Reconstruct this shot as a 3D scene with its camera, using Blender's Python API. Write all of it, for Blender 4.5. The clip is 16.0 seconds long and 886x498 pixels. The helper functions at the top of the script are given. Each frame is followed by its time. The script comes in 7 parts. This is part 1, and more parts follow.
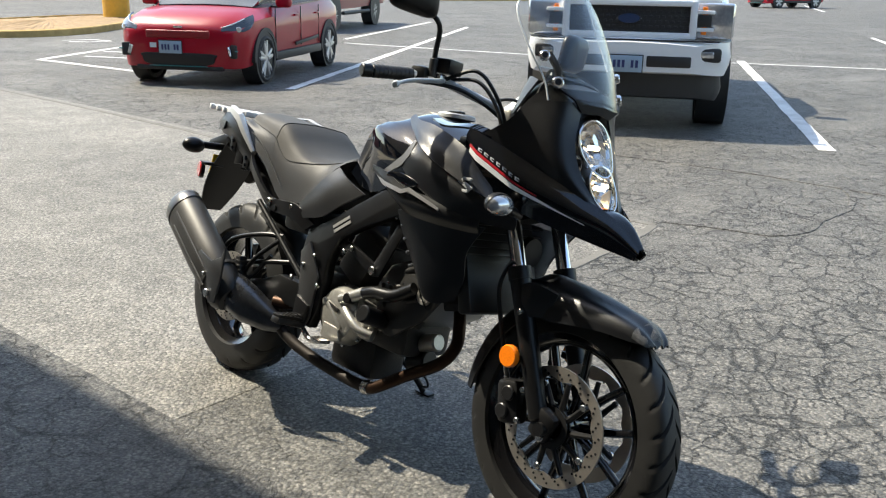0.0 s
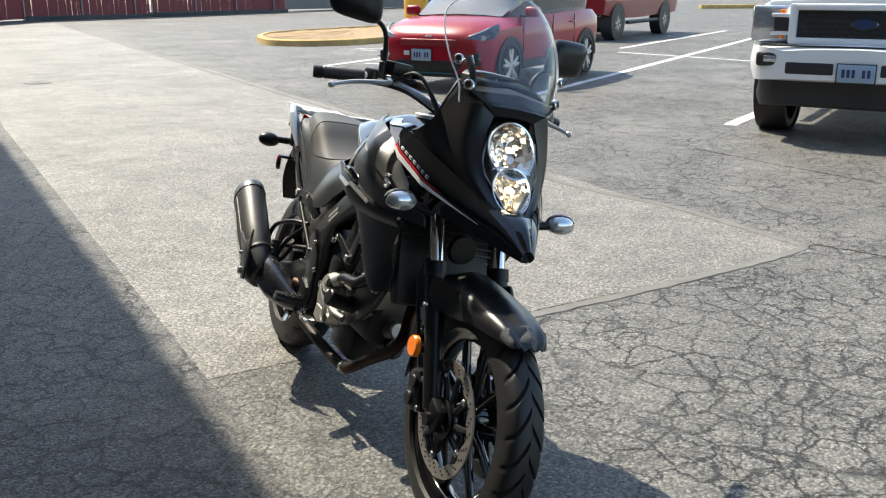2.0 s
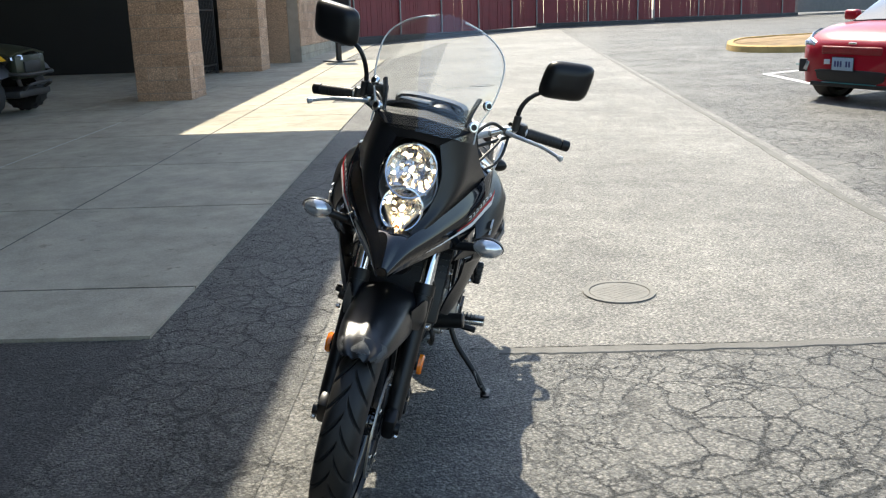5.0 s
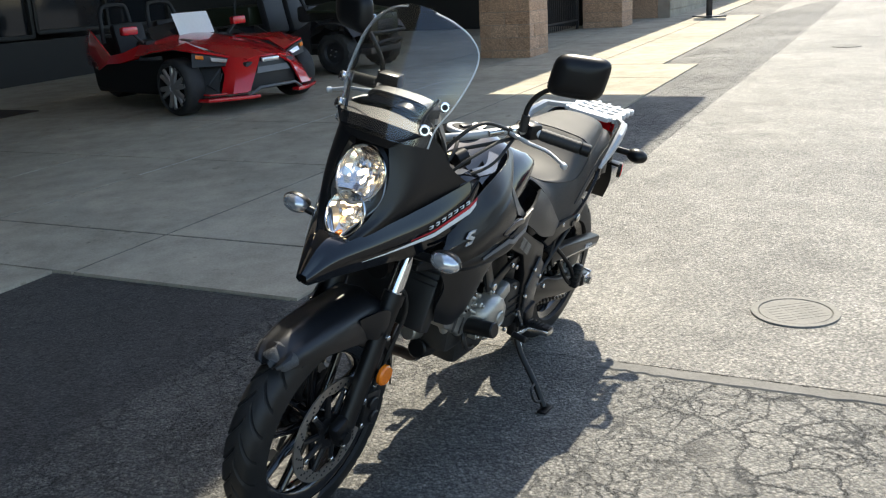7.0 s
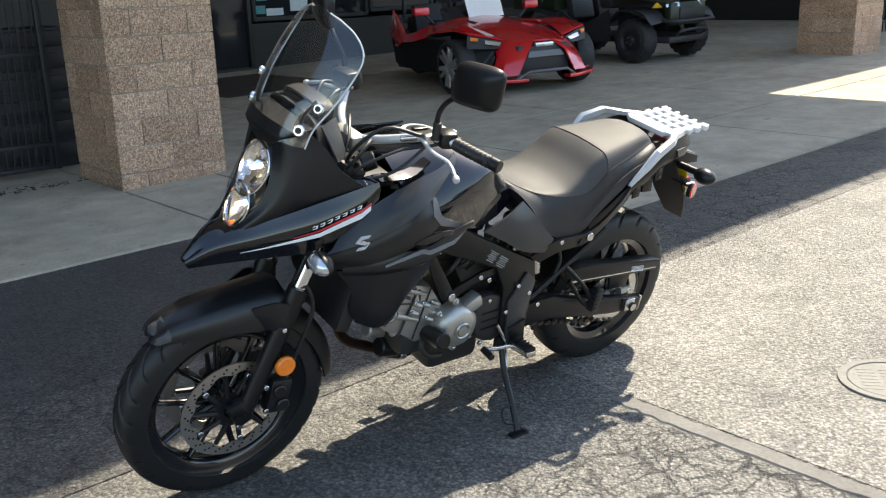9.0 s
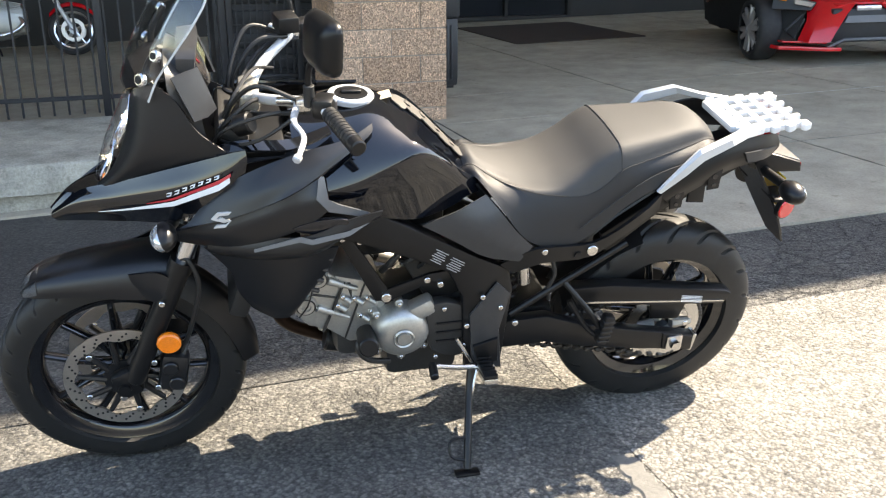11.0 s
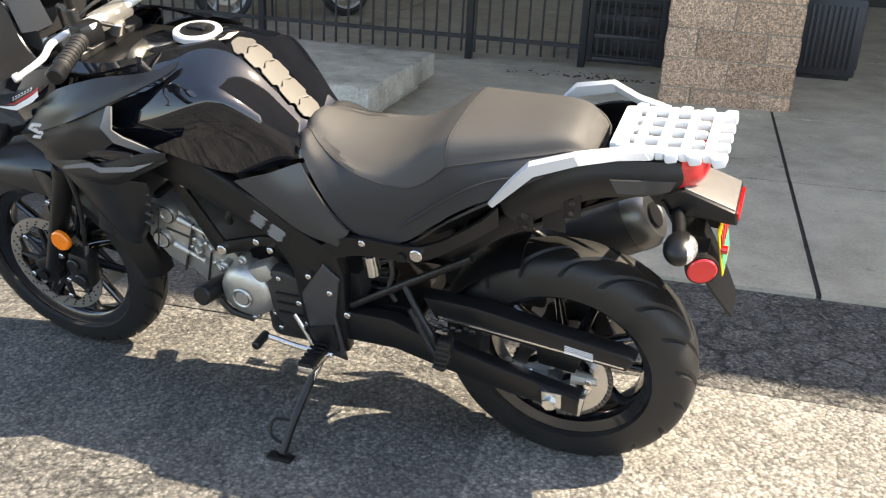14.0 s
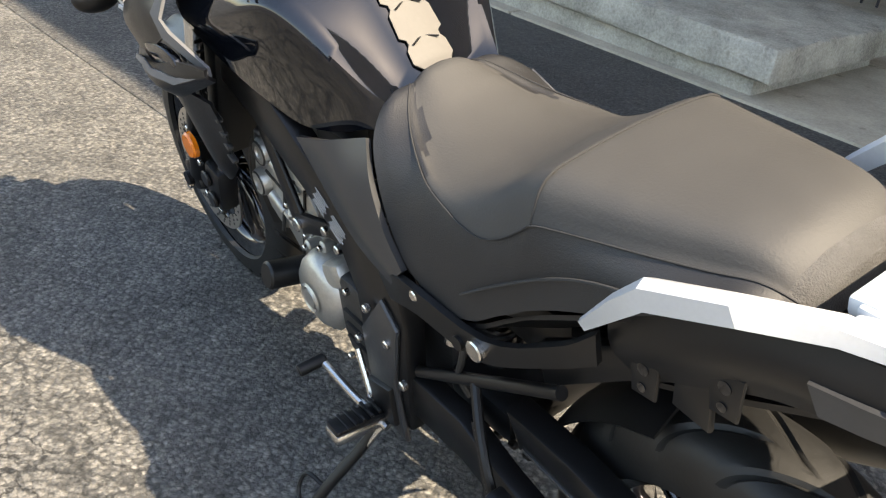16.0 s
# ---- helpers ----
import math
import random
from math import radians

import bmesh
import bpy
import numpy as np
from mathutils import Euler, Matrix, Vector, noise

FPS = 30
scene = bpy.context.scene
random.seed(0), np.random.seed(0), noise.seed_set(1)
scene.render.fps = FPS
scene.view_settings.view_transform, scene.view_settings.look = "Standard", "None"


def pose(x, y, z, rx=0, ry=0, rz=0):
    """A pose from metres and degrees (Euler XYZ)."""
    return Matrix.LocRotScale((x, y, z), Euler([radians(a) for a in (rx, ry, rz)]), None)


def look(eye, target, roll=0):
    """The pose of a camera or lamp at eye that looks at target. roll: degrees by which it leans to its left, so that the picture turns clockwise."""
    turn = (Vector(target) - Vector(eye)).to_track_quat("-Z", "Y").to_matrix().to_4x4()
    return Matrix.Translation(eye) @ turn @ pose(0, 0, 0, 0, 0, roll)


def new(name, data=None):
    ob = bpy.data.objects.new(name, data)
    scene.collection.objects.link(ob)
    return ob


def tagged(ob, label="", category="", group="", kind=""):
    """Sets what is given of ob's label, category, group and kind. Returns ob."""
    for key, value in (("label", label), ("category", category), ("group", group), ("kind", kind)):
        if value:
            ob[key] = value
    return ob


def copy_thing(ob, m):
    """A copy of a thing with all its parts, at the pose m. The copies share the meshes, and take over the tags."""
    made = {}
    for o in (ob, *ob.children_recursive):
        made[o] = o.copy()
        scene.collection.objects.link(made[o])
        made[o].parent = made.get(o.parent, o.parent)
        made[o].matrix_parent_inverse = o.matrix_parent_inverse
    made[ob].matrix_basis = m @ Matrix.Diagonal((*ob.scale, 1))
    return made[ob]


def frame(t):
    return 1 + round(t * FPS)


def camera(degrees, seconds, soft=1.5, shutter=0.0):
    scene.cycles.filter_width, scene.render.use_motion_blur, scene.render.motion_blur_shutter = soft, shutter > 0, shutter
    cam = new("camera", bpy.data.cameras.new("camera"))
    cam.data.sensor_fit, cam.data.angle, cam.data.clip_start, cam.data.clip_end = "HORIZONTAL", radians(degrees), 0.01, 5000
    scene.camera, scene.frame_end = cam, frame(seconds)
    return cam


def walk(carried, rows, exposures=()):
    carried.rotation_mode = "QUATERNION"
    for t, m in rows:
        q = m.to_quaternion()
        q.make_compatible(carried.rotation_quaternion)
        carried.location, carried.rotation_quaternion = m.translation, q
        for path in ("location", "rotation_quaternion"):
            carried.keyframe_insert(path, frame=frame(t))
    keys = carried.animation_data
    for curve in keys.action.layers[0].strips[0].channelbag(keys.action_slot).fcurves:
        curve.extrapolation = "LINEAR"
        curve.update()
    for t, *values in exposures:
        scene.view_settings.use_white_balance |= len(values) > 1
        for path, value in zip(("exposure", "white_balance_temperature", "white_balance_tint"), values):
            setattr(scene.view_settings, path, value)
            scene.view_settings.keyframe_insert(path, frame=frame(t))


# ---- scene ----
cam = camera(50.9, 16.0, 1.2)
PATH = [
    (0, (0.395, 0.225, 1.413), (0.253, 2.146, 0.875), 0.2),
    (0.5, (0.644, 0.255, 1.404), (0.405, 2.167, 0.866), 0.0),
    (1, (0.906, 0.264, 1.411), (0.497, 2.146, 0.872), -0.6),
    (1.5, (1.215, 0.244, 1.423), (0.597, 2.072, 0.897), -0.8),
    (2, (1.443, 0.349, 1.399), (0.668, 2.119, 0.883), -0.7),
    (2.5, (1.649, 0.474, 1.419), (0.73, 2.178, 0.918), -0.6),
    (3, (1.94, 0.58, 1.418), (0.856, 2.183, 0.915), -1.7),
    (3.5, (2.198, 0.678, 1.427), (0.959, 2.163, 0.917), -2.1),
    (3.7, (2.262, 0.746, 1.416), (0.976, 2.195, 0.919), -2.1),
    (5.8, (2.956, 1.729, 1.433), (1.2, 2.53, 0.908), -2.2),
    (6, (2.958, 1.847, 1.445), (1.17, 2.565, 0.91), -2.4),
    (6.5, (2.998, 2.154, 1.457), (1.142, 2.665, 0.913), -3.0),
    (7, (3.028, 2.496, 1.473), (1.132, 2.82, 0.925), -3.0),
    (7.5, (2.984, 2.781, 1.452), (1.075, 2.96, 0.884), -2.6),
    (8, (2.94, 3.075, 1.458), (1.031, 3.064, 0.862), -2.5),
    (8.5, (2.972, 3.447, 1.469), (1.07, 3.212, 0.897), -2.3),
    (8.7, (2.963, 3.567, 1.473), (1.069, 3.256, 0.91), -2.1),
    (10.8, (2.123, 4.509, 1.384), (0.522, 3.473, 0.78), -0.6),
    (11, (1.98, 4.58, 1.411), (0.431, 3.488, 0.774), -0.1),
    (11.5, (1.729, 4.762, 1.41), (0.302, 3.512, 0.776), 0.1),
    (12, (1.509, 5.013, 1.418), (0.238, 3.603, 0.789), -1.1),
    (12.5, (1.266, 5.123, 1.399), (0.118, 3.632, 0.721), -1.9),
    (13, (1.001, 5.204, 1.388), (-0.017, 3.644, 0.661), -1.0),
    (13.5, (0.725, 5.344, 1.373), (-0.126, 3.688, 0.641), 0.7),
    (14, (0.507, 5.359, 1.4), (-0.197, 3.638, 0.664), 3.0),
    (14.5, (0.25, 5.149, 1.356), (-0.265, 3.383, 0.572), 5.2),
    (15, (0.073, 4.974, 1.351), (-0.19, 3.18, 0.508), 6.5),
    (15.5, (-0.125, 4.749, 1.334), (-0.105, 2.961, 0.437), 7.3),
    (16, (-0.217, 4.531, 1.3), (-0.021, 2.794, 0.329), 9.3),
]
EXPOSURES = [(0.0, 1.36, 6850, 6), (3.7, 1.36, 6750, 6), (7.0, 1.37, 6800, 6.5), (8.7, 1.60, 6950, 7.5), (10.8, 2.34, 7350, 11), (13.0, 2.26, 7500, 11), (16.0, 2.10, 7750, 11)]
walk(cam, [(t, look(eye, target, roll)) for t, eye, target, roll in PATH], EXPOSURES)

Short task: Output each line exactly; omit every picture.

Result for this exercise:
Reconstruct this shot as a 3D scene with its camera, using Blender's Python API. Write all of it, for Blender 4.5. The clip is 16.0 seconds long and 886x498 pixels. The helper functions at the top of the script are given. Each frame is followed by its time. The script comes in 7 parts. This is part 1, and more parts follow.
0.0 s
2.0 s
5.0 s
7.0 s
9.0 s
11.0 s
14.0 s
16.0 s
# ---- helpers ----
import math
import random
from math import radians

import bmesh
import bpy
import numpy as np
from mathutils import Euler, Matrix, Vector, noise

FPS = 30
scene = bpy.context.scene
random.seed(0), np.random.seed(0), noise.seed_set(1)
scene.render.fps = FPS
scene.view_settings.view_transform, scene.view_settings.look = "Standard", "None"


def pose(x, y, z, rx=0, ry=0, rz=0):
    """A pose from metres and degrees (Euler XYZ)."""
    return Matrix.LocRotScale((x, y, z), Euler([radians(a) for a in (rx, ry, rz)]), None)


def look(eye, target, roll=0):
    """The pose of a camera or lamp at eye that looks at target. roll: degrees by which it leans to its left, so that the picture turns clockwise."""
    turn = (Vector(target) - Vector(eye)).to_track_quat("-Z", "Y").to_matrix().to_4x4()
    return Matrix.Translation(eye) @ turn @ pose(0, 0, 0, 0, 0, roll)


def new(name, data=None):
    ob = bpy.data.objects.new(name, data)
    scene.collection.objects.link(ob)
    return ob


def tagged(ob, label="", category="", group="", kind=""):
    """Sets what is given of ob's label, category, group and kind. Returns ob."""
    for key, value in (("label", label), ("category", category), ("group", group), ("kind", kind)):
        if value:
            ob[key] = value
    return ob


def copy_thing(ob, m):
    """A copy of a thing with all its parts, at the pose m. The copies share the meshes, and take over the tags."""
    made = {}
    for o in (ob, *ob.children_recursive):
        made[o] = o.copy()
        scene.collection.objects.link(made[o])
        made[o].parent = made.get(o.parent, o.parent)
        made[o].matrix_parent_inverse = o.matrix_parent_inverse
    made[ob].matrix_basis = m @ Matrix.Diagonal((*ob.scale, 1))
    return made[ob]


def frame(t):
    return 1 + round(t * FPS)


def camera(degrees, seconds, soft=1.5, shutter=0.0):
    scene.cycles.filter_width, scene.render.use_motion_blur, scene.render.motion_blur_shutter = soft, shutter > 0, shutter
    cam = new("camera", bpy.data.cameras.new("camera"))
    cam.data.sensor_fit, cam.data.angle, cam.data.clip_start, cam.data.clip_end = "HORIZONTAL", radians(degrees), 0.01, 5000
    scene.camera, scene.frame_end = cam, frame(seconds)
    return cam


def walk(carried, rows, exposures=()):
    carried.rotation_mode = "QUATERNION"
    for t, m in rows:
        q = m.to_quaternion()
        q.make_compatible(carried.rotation_quaternion)
        carried.location, carried.rotation_quaternion = m.translation, q
        for path in ("location", "rotation_quaternion"):
            carried.keyframe_insert(path, frame=frame(t))
    keys = carried.animation_data
    for curve in keys.action.layers[0].strips[0].channelbag(keys.action_slot).fcurves:
        curve.extrapolation = "LINEAR"
        curve.update()
    for t, *values in exposures:
        scene.view_settings.use_white_balance |= len(values) > 1
        for path, value in zip(("exposure", "white_balance_temperature", "white_balance_tint"), values):
            setattr(scene.view_settings, path, value)
            scene.view_settings.keyframe_insert(path, frame=frame(t))


# ---- scene ----
cam = camera(50.9, 16.0, 1.2)
PATH = [
    (0, (0.395, 0.225, 1.413), (0.253, 2.146, 0.875), 0.2),
    (0.5, (0.644, 0.255, 1.404), (0.405, 2.167, 0.866), 0.0),
    (1, (0.906, 0.264, 1.411), (0.497, 2.146, 0.872), -0.6),
    (1.5, (1.215, 0.244, 1.423), (0.597, 2.072, 0.897), -0.8),
    (2, (1.443, 0.349, 1.399), (0.668, 2.119, 0.883), -0.7),
    (2.5, (1.649, 0.474, 1.419), (0.73, 2.178, 0.918), -0.6),
    (3, (1.94, 0.58, 1.418), (0.856, 2.183, 0.915), -1.7),
    (3.5, (2.198, 0.678, 1.427), (0.959, 2.163, 0.917), -2.1),
    (3.7, (2.262, 0.746, 1.416), (0.976, 2.195, 0.919), -2.1),
    (5.8, (2.956, 1.729, 1.433), (1.2, 2.53, 0.908), -2.2),
    (6, (2.958, 1.847, 1.445), (1.17, 2.565, 0.91), -2.4),
    (6.5, (2.998, 2.154, 1.457), (1.142, 2.665, 0.913), -3.0),
    (7, (3.028, 2.496, 1.473), (1.132, 2.82, 0.925), -3.0),
    (7.5, (2.984, 2.781, 1.452), (1.075, 2.96, 0.884), -2.6),
    (8, (2.94, 3.075, 1.458), (1.031, 3.064, 0.862), -2.5),
    (8.5, (2.972, 3.447, 1.469), (1.07, 3.212, 0.897), -2.3),
    (8.7, (2.963, 3.567, 1.473), (1.069, 3.256, 0.91), -2.1),
    (10.8, (2.123, 4.509, 1.384), (0.522, 3.473, 0.78), -0.6),
    (11, (1.98, 4.58, 1.411), (0.431, 3.488, 0.774), -0.1),
    (11.5, (1.729, 4.762, 1.41), (0.302, 3.512, 0.776), 0.1),
    (12, (1.509, 5.013, 1.418), (0.238, 3.603, 0.789), -1.1),
    (12.5, (1.266, 5.123, 1.399), (0.118, 3.632, 0.721), -1.9),
    (13, (1.001, 5.204, 1.388), (-0.017, 3.644, 0.661), -1.0),
    (13.5, (0.725, 5.344, 1.373), (-0.126, 3.688, 0.641), 0.7),
    (14, (0.507, 5.359, 1.4), (-0.197, 3.638, 0.664), 3.0),
    (14.5, (0.25, 5.149, 1.356), (-0.265, 3.383, 0.572), 5.2),
    (15, (0.073, 4.974, 1.351), (-0.19, 3.18, 0.508), 6.5),
    (15.5, (-0.125, 4.749, 1.334), (-0.105, 2.961, 0.437), 7.3),
    (16, (-0.217, 4.531, 1.3), (-0.021, 2.794, 0.329), 9.3),
]
EXPOSURES = [(0.0, 1.36, 6850, 6), (3.7, 1.36, 6750, 6), (7.0, 1.37, 6800, 6.5), (8.7, 1.60, 6950, 7.5), (10.8, 2.34, 7350, 11), (13.0, 2.26, 7500, 11), (16.0, 2.10, 7750, 11)]
walk(cam, [(t, look(eye, target, roll)) for t, eye, target, roll in PATH], EXPOSURES)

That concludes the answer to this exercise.